What’s this? A lyrical French romance with themes of sexual awakening and a non-linear storyline? Positively shocking!
While there are abundant familiar visual tropes and filmmaking techniques that pervade The Hairdresser’s Husband (warm and overexposed lighting, quirky characters, a fanciful narrative, etc.), they are all simply done well. The entire film may be well-trodden territory, but it’s a comfortable kind of familiar rather than a tiresome one. Every frame is bathed in a kind of idealized nostalgia for a France that only ever existed in movies of this sort.
The plot itself is sort of unimportant, as it is merely a vehicle for introducing the film’s themes and quirky characters, as well as for filming lustful shots of women’s breasts. Note: though there is no outright nakedness in The Hairdresser’s Husband, if you are a fan of the fabled “side boob,” then you will probably be a fan of this movie. Anyway, the story begins with Antoine, a middle-aged man, narrating over scenes explaining his childhood obsession with hairdressers. These early scenes turn something mundane, like getting a haircut, into a true act of intimacy. In the eyes of the main character, the ritual of shampooing, the running of fingers through the hair, etc. becomes a sensual massage and establishes the origin for what will become Antoine’s obsession: marrying a hairdresser (as the title suggests).

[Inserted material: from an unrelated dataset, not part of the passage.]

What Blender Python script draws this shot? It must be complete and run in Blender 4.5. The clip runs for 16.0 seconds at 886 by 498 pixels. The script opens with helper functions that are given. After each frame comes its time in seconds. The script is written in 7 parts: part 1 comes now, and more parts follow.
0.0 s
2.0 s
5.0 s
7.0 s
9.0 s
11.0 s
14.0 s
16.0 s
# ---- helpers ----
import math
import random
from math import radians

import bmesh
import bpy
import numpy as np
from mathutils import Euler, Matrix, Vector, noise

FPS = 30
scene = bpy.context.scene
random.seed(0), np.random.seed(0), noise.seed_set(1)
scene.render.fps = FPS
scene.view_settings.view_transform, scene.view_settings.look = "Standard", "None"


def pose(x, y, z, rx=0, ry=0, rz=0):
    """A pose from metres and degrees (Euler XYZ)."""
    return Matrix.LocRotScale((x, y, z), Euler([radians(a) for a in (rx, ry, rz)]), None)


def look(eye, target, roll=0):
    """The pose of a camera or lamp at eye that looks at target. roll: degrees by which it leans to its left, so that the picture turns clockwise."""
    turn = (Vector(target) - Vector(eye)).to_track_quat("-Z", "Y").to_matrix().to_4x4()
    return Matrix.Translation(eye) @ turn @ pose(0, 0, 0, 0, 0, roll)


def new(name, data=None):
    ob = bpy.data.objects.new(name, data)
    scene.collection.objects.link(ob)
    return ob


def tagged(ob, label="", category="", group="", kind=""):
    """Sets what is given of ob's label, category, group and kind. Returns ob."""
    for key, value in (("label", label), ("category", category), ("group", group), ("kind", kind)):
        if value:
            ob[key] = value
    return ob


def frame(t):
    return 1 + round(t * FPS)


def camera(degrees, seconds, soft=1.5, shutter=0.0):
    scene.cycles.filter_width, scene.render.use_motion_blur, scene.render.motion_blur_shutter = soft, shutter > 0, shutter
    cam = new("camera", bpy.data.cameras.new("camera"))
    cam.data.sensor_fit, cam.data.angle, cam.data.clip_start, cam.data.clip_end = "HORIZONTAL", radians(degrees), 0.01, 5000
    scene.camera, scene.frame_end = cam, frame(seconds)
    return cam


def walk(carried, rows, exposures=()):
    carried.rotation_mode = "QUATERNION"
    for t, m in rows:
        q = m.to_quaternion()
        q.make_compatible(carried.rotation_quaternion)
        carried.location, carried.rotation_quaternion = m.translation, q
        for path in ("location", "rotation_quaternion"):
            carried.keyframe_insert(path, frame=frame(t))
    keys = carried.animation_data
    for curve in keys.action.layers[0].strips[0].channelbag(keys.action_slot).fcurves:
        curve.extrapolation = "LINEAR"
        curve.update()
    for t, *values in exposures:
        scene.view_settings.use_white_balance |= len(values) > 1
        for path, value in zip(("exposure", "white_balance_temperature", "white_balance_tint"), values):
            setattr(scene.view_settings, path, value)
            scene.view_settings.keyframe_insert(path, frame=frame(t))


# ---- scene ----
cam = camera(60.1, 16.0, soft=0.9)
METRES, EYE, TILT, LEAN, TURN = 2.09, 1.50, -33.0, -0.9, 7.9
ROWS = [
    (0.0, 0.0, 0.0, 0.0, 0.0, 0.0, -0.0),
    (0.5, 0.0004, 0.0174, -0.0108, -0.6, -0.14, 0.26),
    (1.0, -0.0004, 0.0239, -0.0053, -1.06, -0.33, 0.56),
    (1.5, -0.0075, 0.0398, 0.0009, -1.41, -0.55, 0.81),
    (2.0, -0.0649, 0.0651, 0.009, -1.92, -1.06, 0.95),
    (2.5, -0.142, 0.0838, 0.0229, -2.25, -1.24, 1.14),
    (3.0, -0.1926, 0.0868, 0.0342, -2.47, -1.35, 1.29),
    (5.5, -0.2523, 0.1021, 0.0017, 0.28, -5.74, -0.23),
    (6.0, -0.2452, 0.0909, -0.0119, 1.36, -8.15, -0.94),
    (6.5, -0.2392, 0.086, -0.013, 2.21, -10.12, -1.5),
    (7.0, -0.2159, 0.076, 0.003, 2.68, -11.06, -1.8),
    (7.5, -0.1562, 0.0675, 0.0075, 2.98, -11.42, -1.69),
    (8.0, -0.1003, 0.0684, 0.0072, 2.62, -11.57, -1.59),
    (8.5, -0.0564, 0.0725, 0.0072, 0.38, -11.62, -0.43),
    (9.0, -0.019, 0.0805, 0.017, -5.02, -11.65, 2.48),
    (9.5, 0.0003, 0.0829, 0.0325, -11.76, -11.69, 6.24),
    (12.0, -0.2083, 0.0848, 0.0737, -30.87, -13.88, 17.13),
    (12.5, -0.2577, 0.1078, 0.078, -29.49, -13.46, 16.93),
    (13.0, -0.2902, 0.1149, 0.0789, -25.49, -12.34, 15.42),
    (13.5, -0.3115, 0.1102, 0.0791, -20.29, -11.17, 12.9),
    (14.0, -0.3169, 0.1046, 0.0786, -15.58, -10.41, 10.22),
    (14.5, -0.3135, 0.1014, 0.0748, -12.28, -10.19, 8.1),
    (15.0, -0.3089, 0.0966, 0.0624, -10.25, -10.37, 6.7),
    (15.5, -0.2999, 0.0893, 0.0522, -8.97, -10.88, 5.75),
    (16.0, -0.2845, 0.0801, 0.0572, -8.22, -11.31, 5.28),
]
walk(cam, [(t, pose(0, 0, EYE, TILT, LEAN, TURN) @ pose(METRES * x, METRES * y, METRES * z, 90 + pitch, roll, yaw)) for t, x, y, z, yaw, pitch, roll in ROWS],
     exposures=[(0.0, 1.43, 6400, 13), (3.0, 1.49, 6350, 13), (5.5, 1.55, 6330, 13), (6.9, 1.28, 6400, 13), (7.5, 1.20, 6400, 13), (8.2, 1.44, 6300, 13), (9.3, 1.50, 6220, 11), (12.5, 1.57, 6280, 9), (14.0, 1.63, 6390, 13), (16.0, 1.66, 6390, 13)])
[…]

What makes the peculiar and possibly awkward sexual nature of the scenes featuring the child Antoine (such as a buxom hairdresser sensuously massaging the scalp of a twelve-year old) relaxing to watch instead of uncomfortable is the soothing, gentle recounting of events provided by lead actor Jean Rochefort, who plays the adult Antoine. While many film narrations with such pervasiveness can become tedious, this one manages to act as a comforting through line within the film thanks to the ability of the actor to manipulate the French language into something hypnotic.

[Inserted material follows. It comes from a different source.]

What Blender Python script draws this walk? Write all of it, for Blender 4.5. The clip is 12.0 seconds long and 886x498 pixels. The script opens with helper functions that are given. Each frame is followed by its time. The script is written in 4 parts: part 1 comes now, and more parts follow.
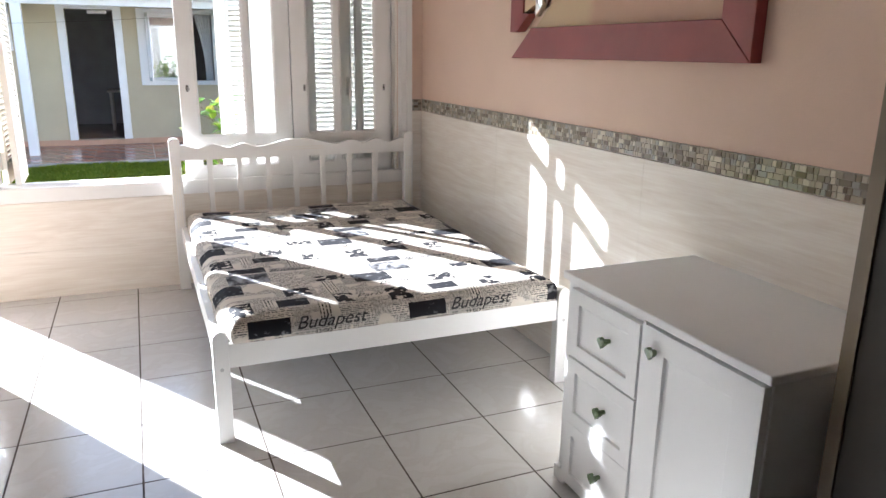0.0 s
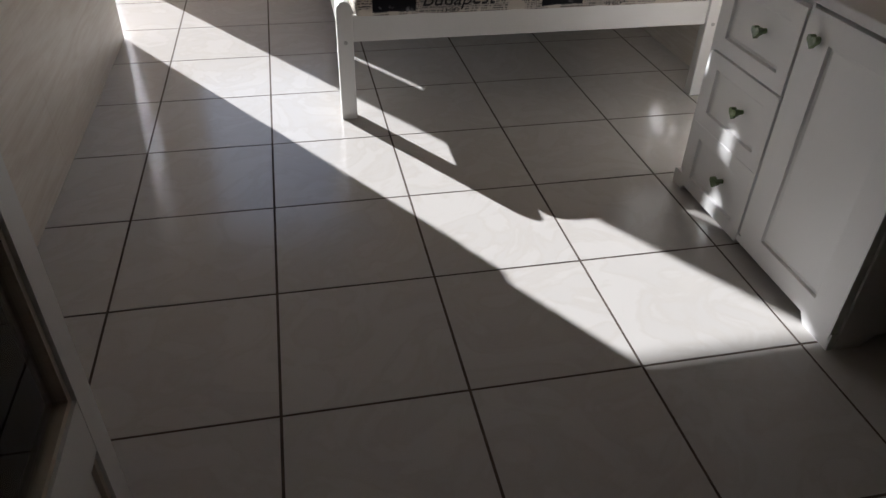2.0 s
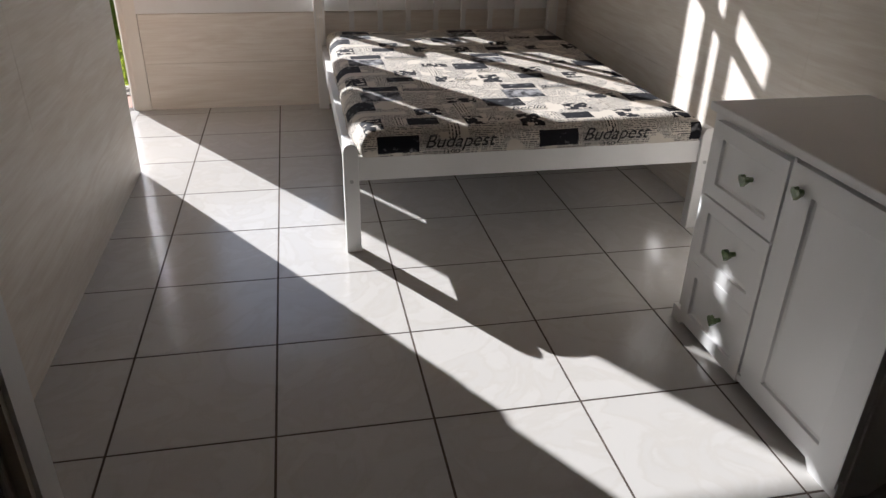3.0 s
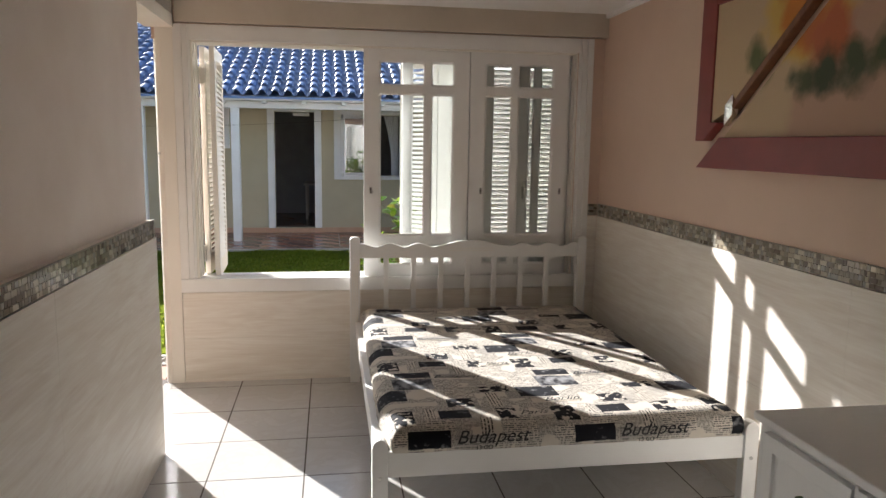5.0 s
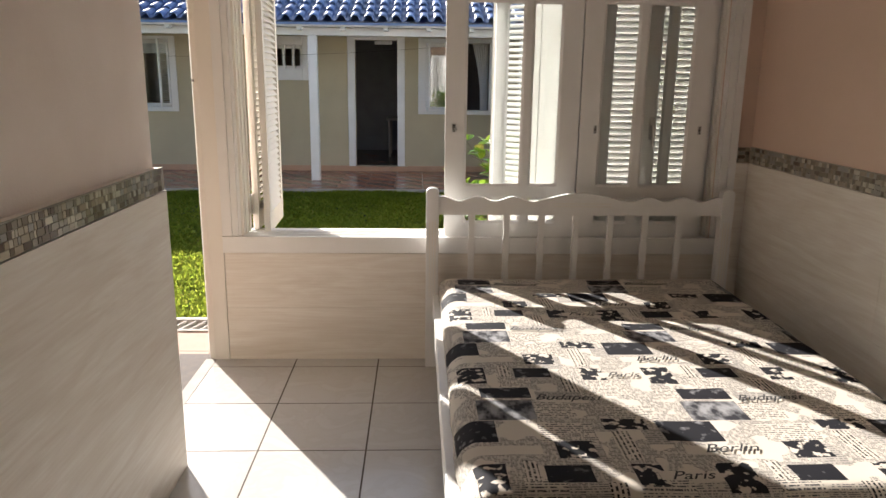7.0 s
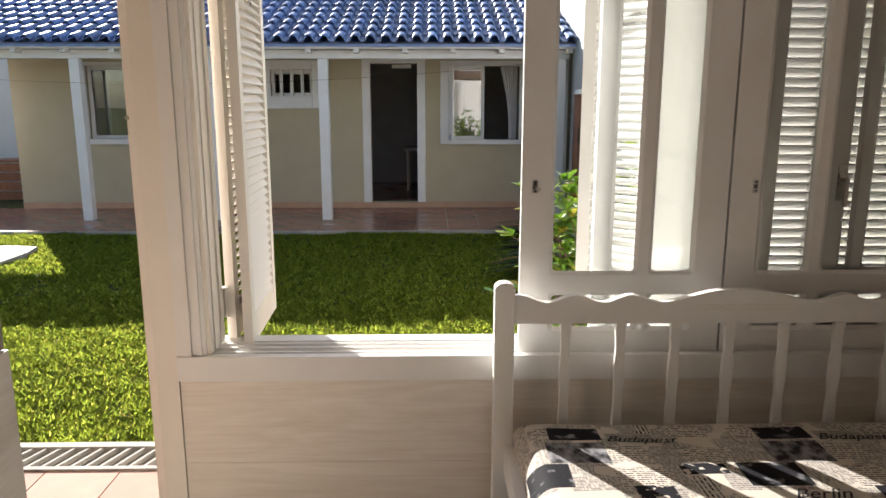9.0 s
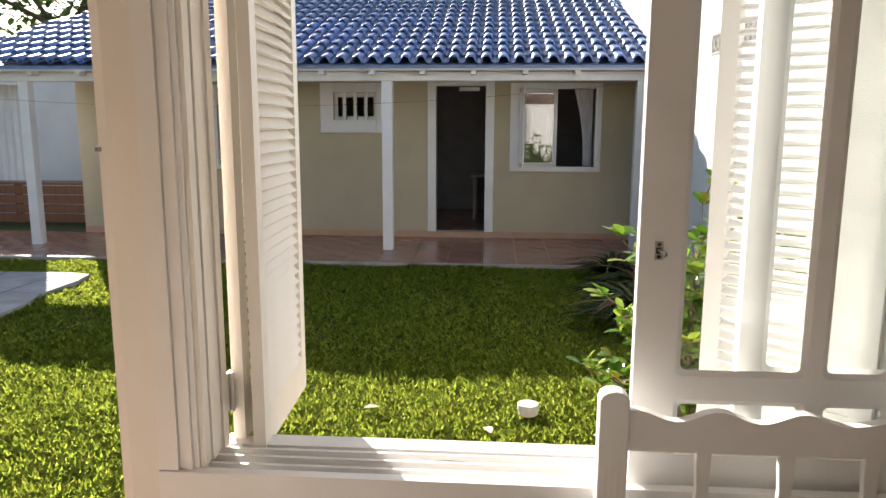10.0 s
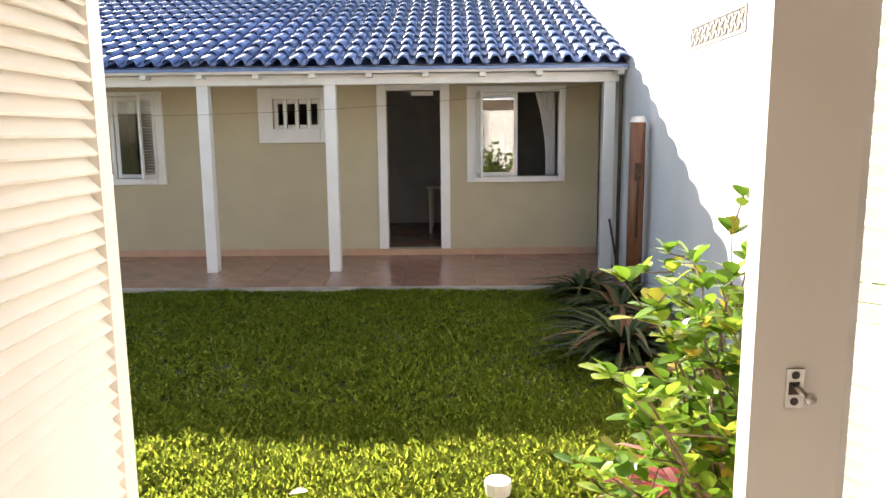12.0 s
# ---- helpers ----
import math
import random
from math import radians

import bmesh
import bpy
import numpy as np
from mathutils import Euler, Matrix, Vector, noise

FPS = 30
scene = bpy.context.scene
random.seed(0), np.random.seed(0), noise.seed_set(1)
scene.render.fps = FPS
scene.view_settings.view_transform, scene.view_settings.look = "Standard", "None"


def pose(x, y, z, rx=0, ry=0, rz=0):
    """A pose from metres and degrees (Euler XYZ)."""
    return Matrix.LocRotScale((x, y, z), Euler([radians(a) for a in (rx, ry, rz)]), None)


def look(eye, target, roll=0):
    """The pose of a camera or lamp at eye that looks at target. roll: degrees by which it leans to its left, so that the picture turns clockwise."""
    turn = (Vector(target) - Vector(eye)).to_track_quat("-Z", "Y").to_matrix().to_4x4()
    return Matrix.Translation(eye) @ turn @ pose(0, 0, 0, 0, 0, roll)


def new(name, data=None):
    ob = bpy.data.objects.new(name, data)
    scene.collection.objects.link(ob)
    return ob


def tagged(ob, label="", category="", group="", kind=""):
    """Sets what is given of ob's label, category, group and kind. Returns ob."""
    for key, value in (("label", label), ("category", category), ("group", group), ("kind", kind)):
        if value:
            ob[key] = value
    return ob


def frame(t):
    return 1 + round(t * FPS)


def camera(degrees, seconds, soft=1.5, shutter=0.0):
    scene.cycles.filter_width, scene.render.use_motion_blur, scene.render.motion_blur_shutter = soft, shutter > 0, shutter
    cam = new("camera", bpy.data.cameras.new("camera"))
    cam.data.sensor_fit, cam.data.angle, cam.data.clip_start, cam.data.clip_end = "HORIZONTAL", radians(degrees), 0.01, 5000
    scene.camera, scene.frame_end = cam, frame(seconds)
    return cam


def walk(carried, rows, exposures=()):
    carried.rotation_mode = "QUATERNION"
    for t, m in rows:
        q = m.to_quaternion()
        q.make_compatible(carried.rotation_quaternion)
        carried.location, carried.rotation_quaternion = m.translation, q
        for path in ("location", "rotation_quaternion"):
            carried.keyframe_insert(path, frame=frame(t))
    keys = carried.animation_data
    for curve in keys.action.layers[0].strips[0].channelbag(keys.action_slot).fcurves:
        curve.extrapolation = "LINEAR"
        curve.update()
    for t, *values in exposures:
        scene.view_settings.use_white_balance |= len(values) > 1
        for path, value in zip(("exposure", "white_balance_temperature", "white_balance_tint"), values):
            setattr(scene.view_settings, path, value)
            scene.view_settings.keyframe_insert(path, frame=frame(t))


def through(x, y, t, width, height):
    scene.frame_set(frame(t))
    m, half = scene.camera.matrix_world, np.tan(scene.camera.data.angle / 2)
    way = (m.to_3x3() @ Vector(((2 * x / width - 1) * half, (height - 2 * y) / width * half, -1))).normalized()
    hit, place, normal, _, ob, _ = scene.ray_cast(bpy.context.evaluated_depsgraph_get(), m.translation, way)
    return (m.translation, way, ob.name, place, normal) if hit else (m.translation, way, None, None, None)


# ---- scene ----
cam = camera(63.1, 12.0)
PATH = [
    (0, (2.1, -4.45, 1.37), (2.847, -2.671, 0.845), 0.7),
    (0.5, (2.149, -4.455, 1.348), (2.673, -2.608, 0.787), -0.2),
    (1, (2.114, -4.464, 1.32), (2.599, -2.641, 0.657), 1.3),
    (1.5, (2.11, -4.463, 1.236), (2.49, -2.754, 0.27), 2.1),
    (2, (2.111, -4.457, 1.192), (2.462, -2.881, 0.012), 1.6),
    (2.5, (2.123, -4.445, 1.233), (2.481, -2.811, 0.136), 1.5),
    (3, (2.131, -4.444, 1.283), (2.489, -2.707, 0.358), 1.2),
    (3.5, (2.131, -4.44, 1.334), (2.502, -2.624, 0.583), 1.4),
    (3.7, (2.135, -4.435, 1.36), (2.509, -2.588, 0.688), 1.3),
    (5.5, (2.125, -4.254, 1.436), (2.418, -2.291, 1.19), 0.8),
    (6, (2.149, -4.046, 1.427), (2.444, -2.108, 1.03), 0.1),
    (6.5, (2.151, -3.776, 1.38), (2.338, -1.83, 0.956), -1.5),
    (7, (2.2, -3.444, 1.387), (2.272, -1.499, 0.925), 0.7),
    (7.5, (2.191, -3.101, 1.416), (2.262, -1.138, 1.041), 0.9),
    (7.7, (2.165, -2.983, 1.424), (2.266, -1.019, 1.061), 0.3),
    (9.3, (2.039, -1.967, 1.39), (2.062, -0.011, 0.973), -0.2),
    (9.5, (2.031, -1.836, 1.379), (2.049, 0.118, 0.952), -0.6),
    (10, (2.025, -1.52, 1.413), (1.882, 0.446, 1.078), 0.2),
    (10.5, (1.973, -1.245, 1.395), (1.817, 0.712, 1.015), 0.0),
    (11, (1.958, -1.014, 1.403), (1.986, 0.95, 1.025), 0.4),
    (11.5, (1.996, -0.805, 1.416), (1.88, 1.168, 1.11), 0.1),
    (12, (2.04, -0.664, 1.404), (2.008, 1.311, 1.091), -0.6),
]
walk(cam, [(t, look(eye, target, roll)) for t, eye, target, roll in PATH],
     [(0, 2.75, 5500, 10), (0.5, 1.95, 5500, 10), (1.0, 1.4, 5500, 10), (1.5, 1.14, 5800, 11), (2.0, 1.0, 5850, 12), (2.5, 0.99, 5850, 12), (3.5, 1.13, 5900, 12), (5.5, 1.52, 6250, 10),
      (7.0, 1.45, 6500, 12), (9.5, 1.3, 6500, 12), (10.0, 1.35, 6600, 12), (10.5, 1.6, 6900, 13), (11.5, 1.95, 7000, 14), (12.0, 2.05, 7100, 14)])
SUN_DIR = Vector((0.638, -1.0, -0.557))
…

When Antoine reaches adulthood, he engages in a courtship that lasts about 6.8 seconds with the woman who will become his wife and they proceed to enjoy a variety of provocative sexual encounters. It is nice to see an actual married couple consumed by their lust for one another, instead of being portrayed as bored or adulterous or abusive or dysfunctional or whatever else one sees in trite movies about married people. Why should couples who just met get to experience all the aching desire? Why not married ones as well? Antoine gazes upon his wife Mathilde, played with subtle sensuality by the luminous Anna Galiena, with eyes that speak of profound love, sexual longing, and, most humorously, a sense of ultimate victory in achieving his fantasy. Their marriage is one of slight changes in breathe and knowing glances, with pages of dialogue replaced by a single shift in facial expression. It is both a testament to the talent of the actors and the wisdom of director Patrice Leconte that the proceedings are made so simple, as it adds to the fairytale-type narrative already present throughout.

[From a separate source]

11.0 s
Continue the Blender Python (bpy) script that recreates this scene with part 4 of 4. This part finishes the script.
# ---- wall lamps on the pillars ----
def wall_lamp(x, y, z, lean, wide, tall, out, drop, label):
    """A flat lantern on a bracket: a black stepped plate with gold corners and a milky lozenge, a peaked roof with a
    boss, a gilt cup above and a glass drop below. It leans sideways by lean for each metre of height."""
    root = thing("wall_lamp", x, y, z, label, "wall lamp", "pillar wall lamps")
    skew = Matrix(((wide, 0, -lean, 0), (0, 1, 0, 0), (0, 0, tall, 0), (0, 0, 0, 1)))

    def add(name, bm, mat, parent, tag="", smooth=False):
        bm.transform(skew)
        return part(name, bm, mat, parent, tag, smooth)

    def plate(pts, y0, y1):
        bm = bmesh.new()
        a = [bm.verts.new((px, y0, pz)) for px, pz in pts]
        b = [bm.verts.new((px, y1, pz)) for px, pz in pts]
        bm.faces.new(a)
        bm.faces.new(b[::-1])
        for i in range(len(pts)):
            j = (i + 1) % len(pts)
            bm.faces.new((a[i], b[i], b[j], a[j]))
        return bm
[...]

Occasionally, the quirkiness of the film and its characters does get into the way of the movie itself. From a man with an absurdly fake-looking Amish beard to a feral wolf child, several customers seeking hair care from Mathilde enter the film for apparent attempts at pleasurable silliness. Efforts to show the main characters’ love for one another sometimes involve these outside characters, which results in moments more awkward than affectionate. Showing Antoine, for example, getting to second base while Mathilde shampoos the hair of another man is a little off-putting.
Ultimately, the movie is more theme given form than a story driven by characters or plot, like an exercise in filmmaking techniques rather than a coherent whole. This is most distinctly felt during the ending, which may have a sort of thematic consistency, but still feels blatantly manipulative and out of place, as if the whole film was reverse engineered in order to accommodate the final minutes. This makes the last scenes jarring and emotionally incongruous, even if the pieces fit together on an intellectual level. Honestly though, the last thing one wants from an ephemeral French meditation on love is an intellectual truth over an emotional one.